What can I say? 🤷 Of course Putin is now the protector of Russians everywhere, no matter in what country borders do not exist under Russia’s new pan-Slavic expansionist nationalism. I am seeing a pattern: deny that one is going to use military force, then spawn propaganda that ethnic Russians are under threat, then send in provocateurs to rile the crowds and overthrow local government, then get that local government already under Russian control to ask Russia to step in and then Putin the “peace-lover” holds his hands up in the air exclaiming, “I don’t want to but as a last resort I now have too”.

Are they going to repeat this again with Donetsk? I sure hope not.
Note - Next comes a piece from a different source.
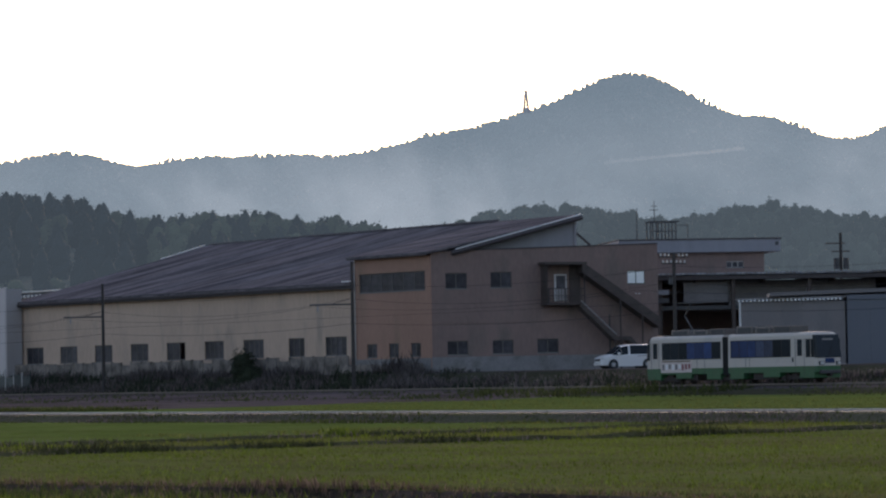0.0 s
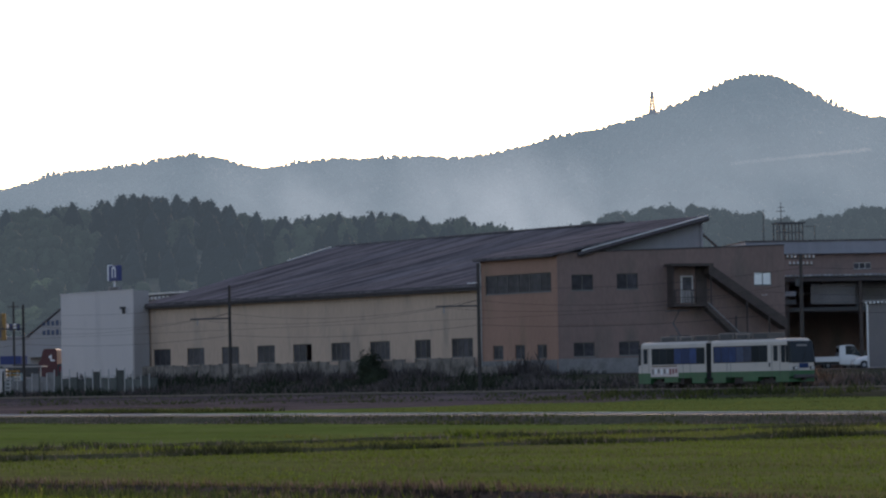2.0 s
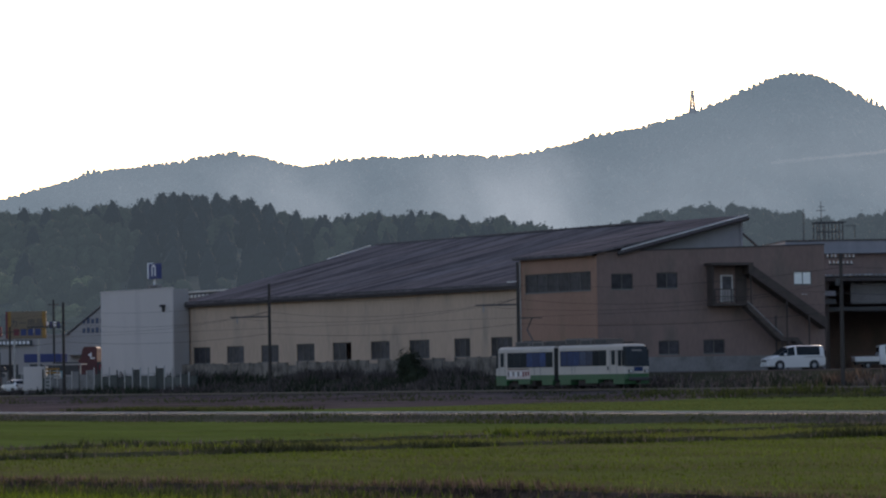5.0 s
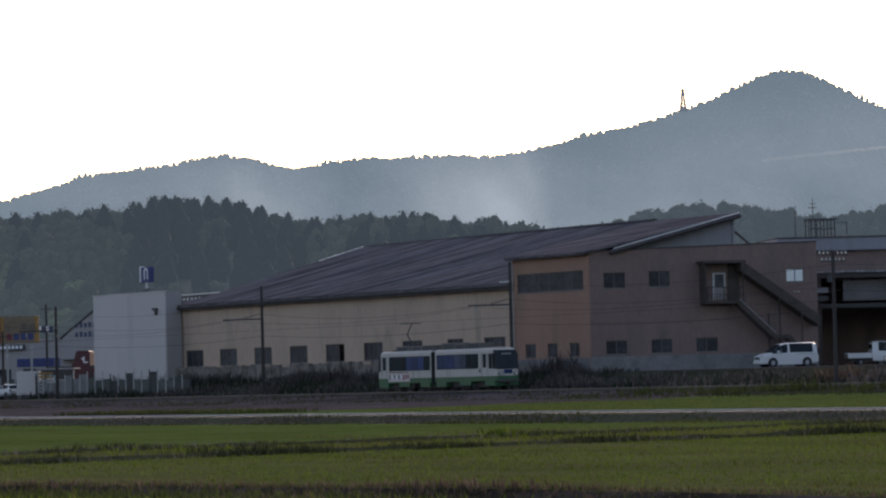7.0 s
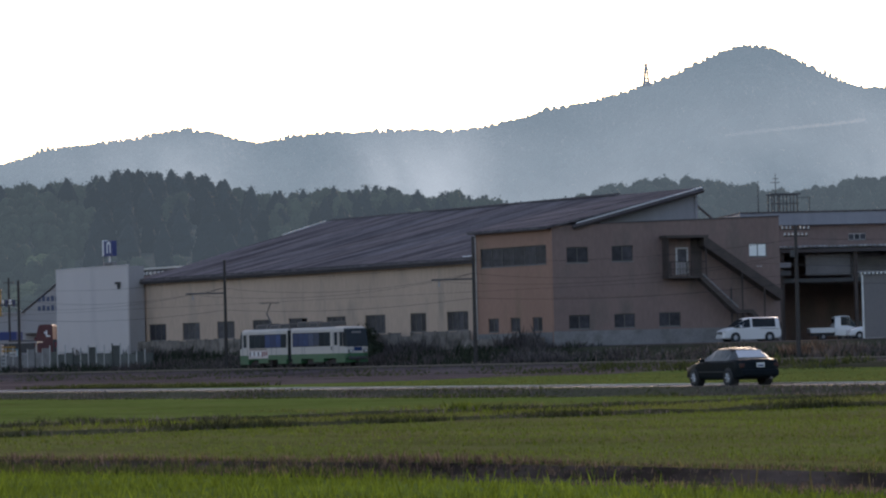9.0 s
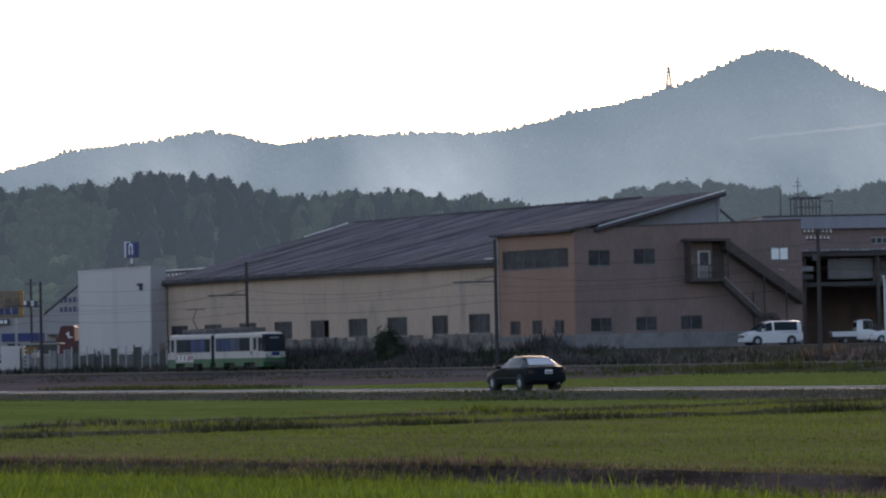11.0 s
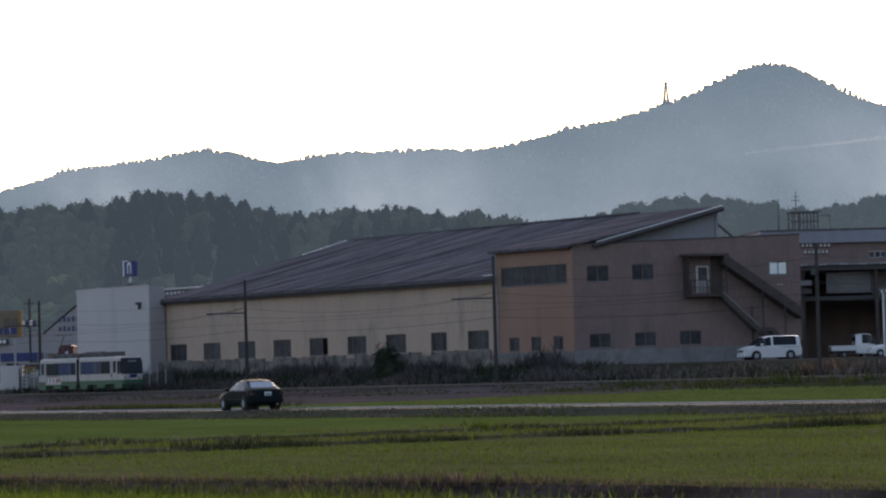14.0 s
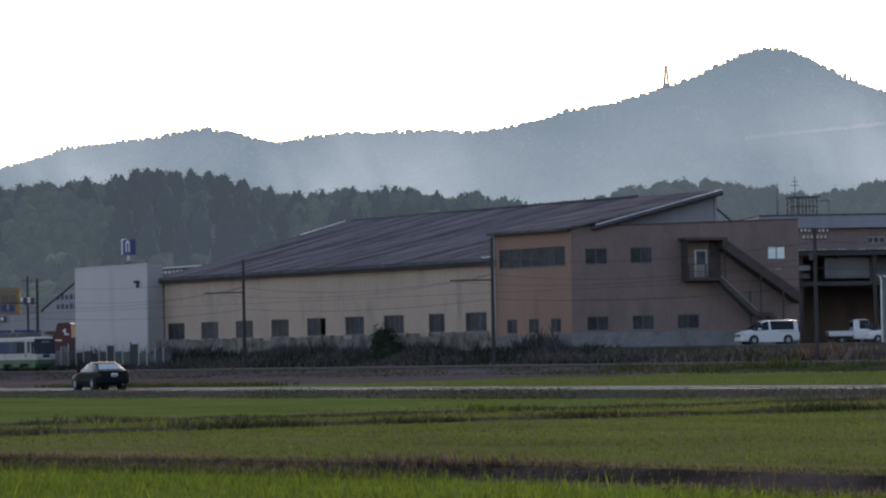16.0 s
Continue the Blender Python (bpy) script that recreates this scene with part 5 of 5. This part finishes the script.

The BBC live feeds have just linked to a very disturbing article in the New York Times, disturbing in its description of how a hypothetical Ukraine-Russia war could escalate into something far worse:

nytimes.com/2014/03/18/opinion/cohen-the-unlikely-road-to-war.html?smid=tw-share&_r=0

So if Putin really does invade eastern Ukraine, he may be guilty of something far worse in the long-run than merely dismembering one nation state.
 
I know, which is especially painful for Tartars because they were the native majority population of Crimea until Stalin came to power and deported their ethnic group from their homeland en masse under false pretexts that they had been sympathetic to the Nazi invaders during WWII. More ethnic Russians were “settled” there in their place, which is why they became the majority. Before that Tartar Crimea had been incorporated into the Russian Empire during the 18th century under the reign of Catherine the Great.
True. But then that extra-constitutional and illegal deposition of the previous Ukrainian government should not have occurred. And same for Kosovo. Once you set that Kosovo precedent which was enthusiastically embraced by the West, why shouldn’t Russia do the same? Where are the Kosovar Serbs now? Why does NYT not write litanies about that and demand sanctions against Kosovo?

It’s plain to see there is a double standard. And innocent people get caught in the middle because of these power plays among the powerful.